**Collected data:**
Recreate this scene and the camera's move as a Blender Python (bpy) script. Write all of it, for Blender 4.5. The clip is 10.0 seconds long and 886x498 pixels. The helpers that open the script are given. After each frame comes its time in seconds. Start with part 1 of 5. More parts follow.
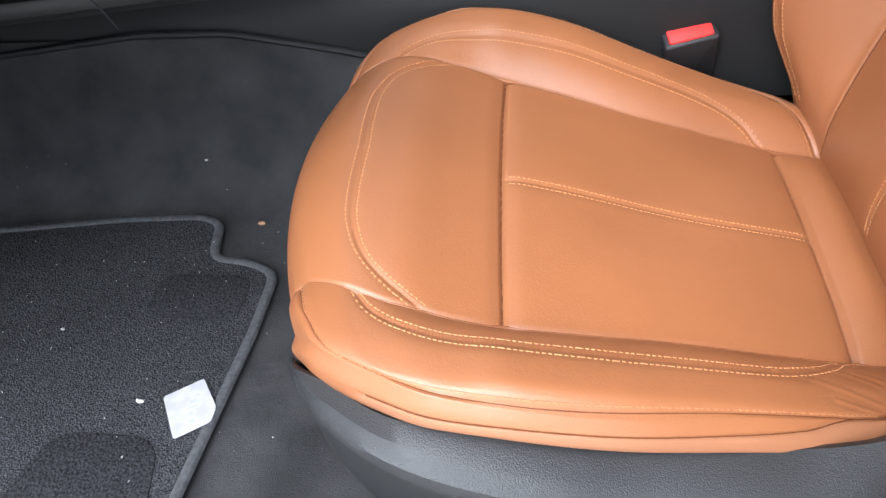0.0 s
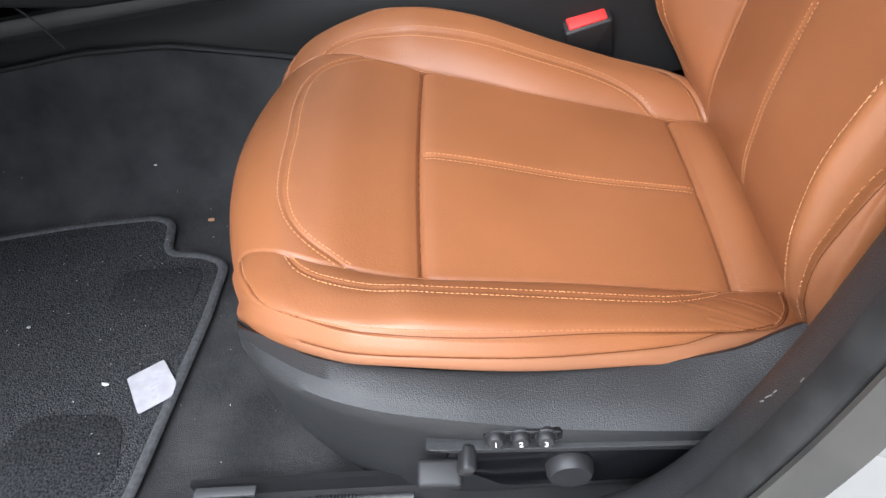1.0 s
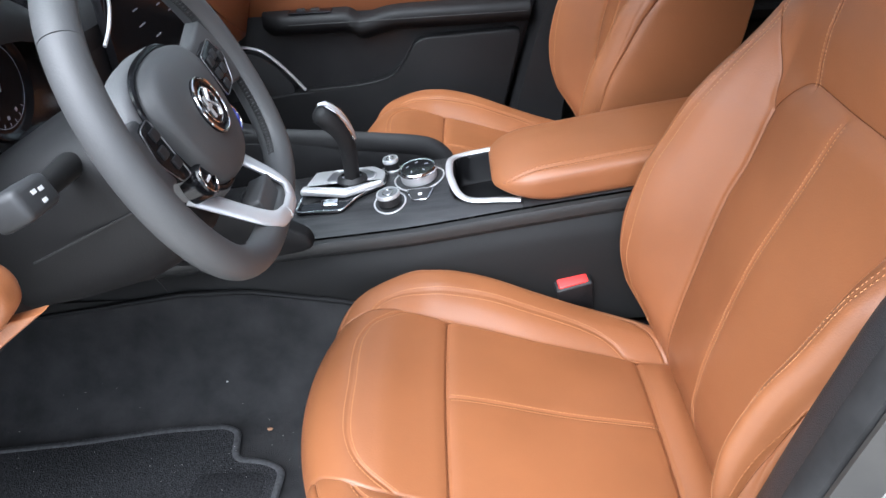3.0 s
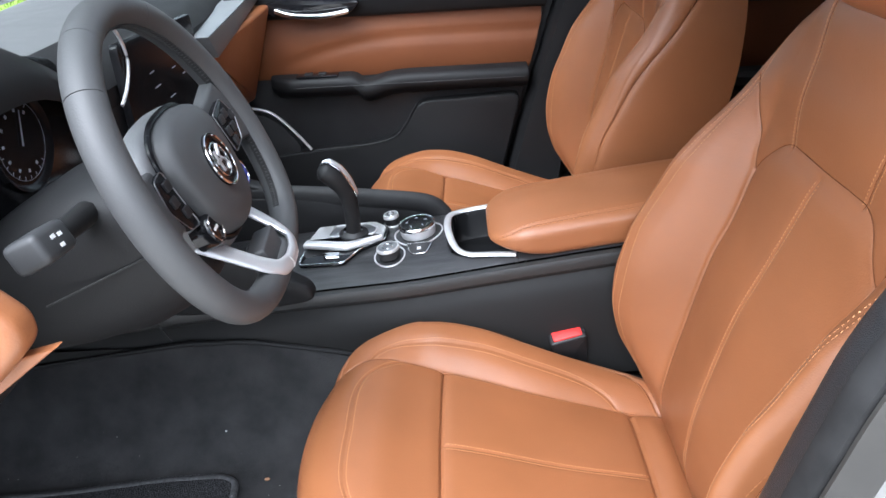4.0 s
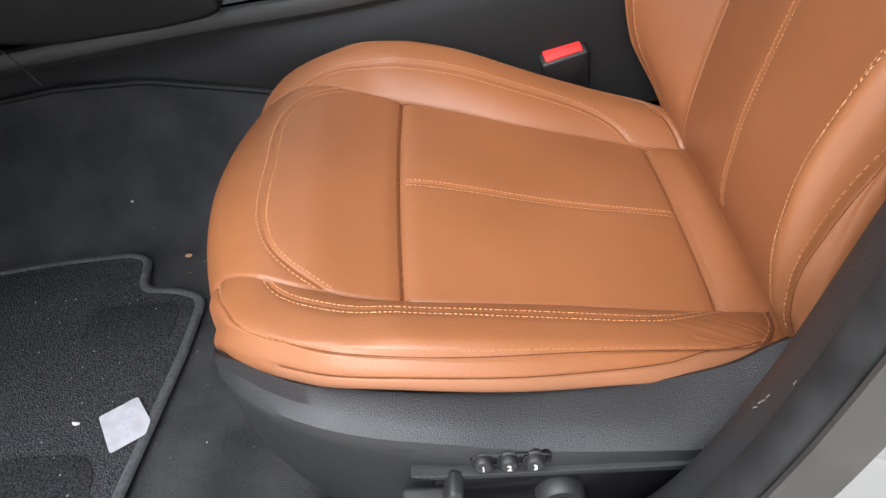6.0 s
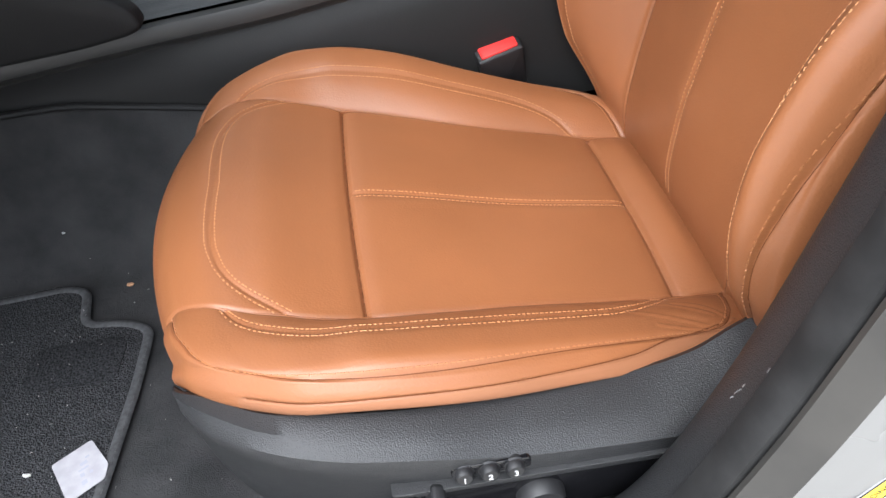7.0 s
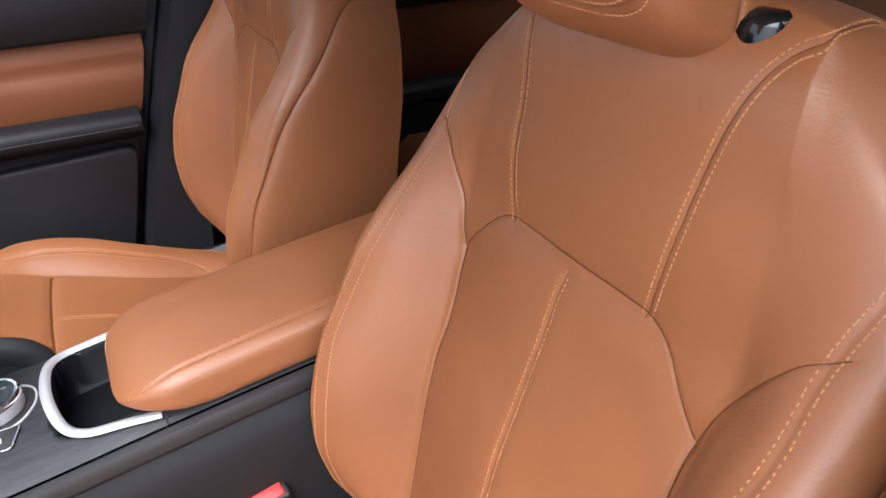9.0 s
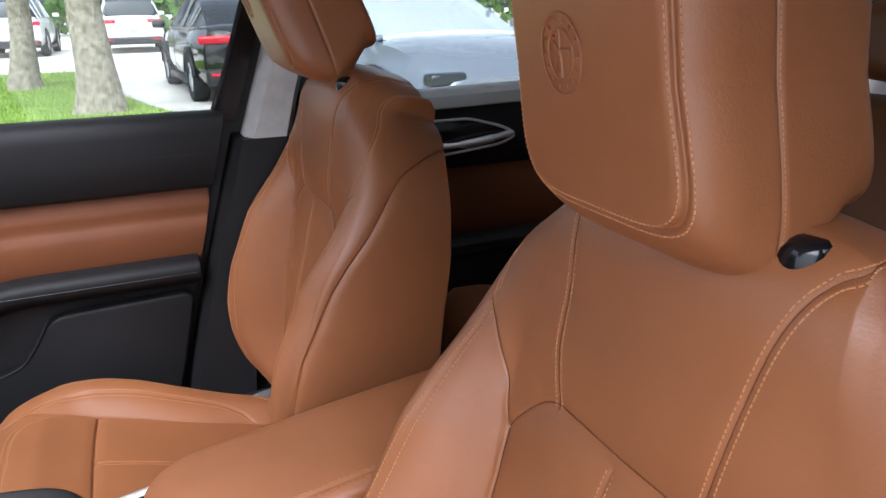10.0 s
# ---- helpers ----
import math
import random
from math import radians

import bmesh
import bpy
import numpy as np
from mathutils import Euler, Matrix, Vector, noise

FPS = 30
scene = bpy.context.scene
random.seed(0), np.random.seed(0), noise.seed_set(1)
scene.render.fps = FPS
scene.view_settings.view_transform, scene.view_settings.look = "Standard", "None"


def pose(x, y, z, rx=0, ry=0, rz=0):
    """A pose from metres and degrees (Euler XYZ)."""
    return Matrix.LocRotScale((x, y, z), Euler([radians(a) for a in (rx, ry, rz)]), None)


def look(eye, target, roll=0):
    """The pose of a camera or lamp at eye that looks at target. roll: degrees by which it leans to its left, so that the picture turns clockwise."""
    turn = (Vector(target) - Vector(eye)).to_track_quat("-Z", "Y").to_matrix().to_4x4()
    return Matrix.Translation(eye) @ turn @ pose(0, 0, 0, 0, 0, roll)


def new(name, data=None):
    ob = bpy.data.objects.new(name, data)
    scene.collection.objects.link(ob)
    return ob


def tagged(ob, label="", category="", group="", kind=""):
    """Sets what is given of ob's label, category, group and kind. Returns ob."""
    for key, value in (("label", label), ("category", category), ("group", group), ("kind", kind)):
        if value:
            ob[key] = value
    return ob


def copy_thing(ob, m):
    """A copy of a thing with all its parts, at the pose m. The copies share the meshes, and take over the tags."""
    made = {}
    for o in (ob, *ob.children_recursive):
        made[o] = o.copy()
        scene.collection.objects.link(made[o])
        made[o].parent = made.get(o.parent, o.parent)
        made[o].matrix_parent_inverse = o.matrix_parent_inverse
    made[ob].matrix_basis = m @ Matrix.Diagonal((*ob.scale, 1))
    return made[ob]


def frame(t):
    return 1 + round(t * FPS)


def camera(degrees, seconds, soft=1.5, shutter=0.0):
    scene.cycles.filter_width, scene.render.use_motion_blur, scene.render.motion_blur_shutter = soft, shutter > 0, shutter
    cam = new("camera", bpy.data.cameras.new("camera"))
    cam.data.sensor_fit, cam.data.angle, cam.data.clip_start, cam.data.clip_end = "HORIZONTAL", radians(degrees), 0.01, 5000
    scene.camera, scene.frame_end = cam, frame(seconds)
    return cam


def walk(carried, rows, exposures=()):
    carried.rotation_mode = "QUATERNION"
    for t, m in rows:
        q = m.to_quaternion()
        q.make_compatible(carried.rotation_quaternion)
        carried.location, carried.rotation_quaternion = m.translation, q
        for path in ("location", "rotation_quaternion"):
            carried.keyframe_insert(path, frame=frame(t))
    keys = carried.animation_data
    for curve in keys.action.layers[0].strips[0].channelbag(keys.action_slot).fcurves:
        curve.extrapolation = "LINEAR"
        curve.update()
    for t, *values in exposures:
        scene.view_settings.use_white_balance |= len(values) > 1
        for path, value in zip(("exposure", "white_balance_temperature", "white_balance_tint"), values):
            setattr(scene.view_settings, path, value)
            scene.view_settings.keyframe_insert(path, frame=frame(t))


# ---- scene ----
cam = camera(63.8, 10.0)
PATH = [
    (0, (0.004, -0.86, 0.949), (-0.177, 0.503, -0.503), -5.2),
    (0.5, (0.039, -0.917, 0.964), (-0.084, 0.456, -0.485), -6.0),
    (1, (0.051, -0.94, 0.972), (-0.048, 0.448, -0.464), -6.9),
    (1.5, (0.047, -0.939, 0.971), (-0.036, 0.477, -0.44), -7.0),
    (2, (0.037, -0.974, 1.067), (-0.041, 0.52, -0.259), -6.2),
    (2.5, (0.036, -1.024, 1.165), (-0.048, 0.56, -0.054), -5.6),
    (3, (0.035, -1.051, 1.213), (-0.029, 0.611, 0.101), -4.3),
    (3.2, (0.035, -1.060, 1.216), (-0.016, 0.464, 0.260), -4.2),
    (4.3, (0.056, -1.09, 1.221), (-0.023, 0.662, 0.26), -3.4),
    (4.4, (0.059, -1.088, 1.218), (-0.029, 0.651, 0.234), -3.5),
    (4.5, (0.057, -1.089, 1.217), (-0.028, 0.646, 0.225), -3.5),
    (5, (0.059, -1.071, 1.124), (-0.036, 0.593, 0.017), -4.1),
    (5.5, (0.056, -0.998, 0.988), (-0.009, 0.558, -0.266), -5.0),
    (5.7, (0.054, -0.97, 0.963), (0.0, 0.551, -0.334), -5.5),
    (6.8, (0.031, -0.938, 0.941), (0.113, 0.511, -0.435), -6.3),
    (7, (0.033, -0.933, 0.956), (0.167, 0.519, -0.414), -6.4),
    (7.5, (0.048, -0.862, 1.045), (0.379, 0.604, -0.274), -4.4),
    (8, (0.092, -0.8, 1.099), (0.616, 0.702, -0.112), -3.4),
    (8.2, (0.098, -0.793, 1.109), (0.704, 0.724, -0.044), -2.6),
    (8.5, (0.114, -0.775, 1.132), (0.793, 0.753, 0.034), -2.2),
    (9, (0.138, -0.749, 1.176), (0.917, 0.807, 0.189), -1.9),
    (9.4, (0.143, -0.74, 1.199), (0.948, 0.871, 0.329), -1.6),
    (9.5, (0.142, -0.739, 1.2), (0.949, 0.884, 0.355), -1.3),
    (10, (0.137, -0.744, 1.222), (0.884, 0.995, 0.576), -1.1),
]
walk(cam, [(t, look(eye, target, roll)) for t, eye, target, roll in PATH], [(0, 1.89, 5680, 9), (1, 1.67, 5800, 10), (2, 1.7, 5800, 10), (3, 1.88, 5600, 10), (4.5, 1.8, 5600, 10), (5.5, 1.44, 6050, 11), (7, 1.60, 5900, 10), (8, 1.70, 5900, 12), (9, 1.86, 5850, 14), (9.5, 1.88, 5850, 15), (10, 1.58, 5700, 15)])
SKY, SUN = 0.12, 2.0
TAN = (0.275, 0.103, 0.038)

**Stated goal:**
Exact duplication is required for the lines above, from the line that contains "keys = carried.animation_data" to the line that contains "scene.view_settings.keyframe_insert(path, frame=frame(t))", inclusive; omit all others.

**Right answer:**
    keys = carried.animation_data
    for curve in keys.action.layers[0].strips[0].channelbag(keys.action_slot).fcurves:
        curve.extrapolation = "LINEAR"
        curve.update()
    for t, *values in exposures:
        scene.view_settings.use_white_balance |= len(values) > 1
        for path, value in zip(("exposure", "white_balance_temperature", "white_balance_tint"), values):
            setattr(scene.view_settings, path, value)
            scene.view_settings.keyframe_insert(path, frame=frame(t))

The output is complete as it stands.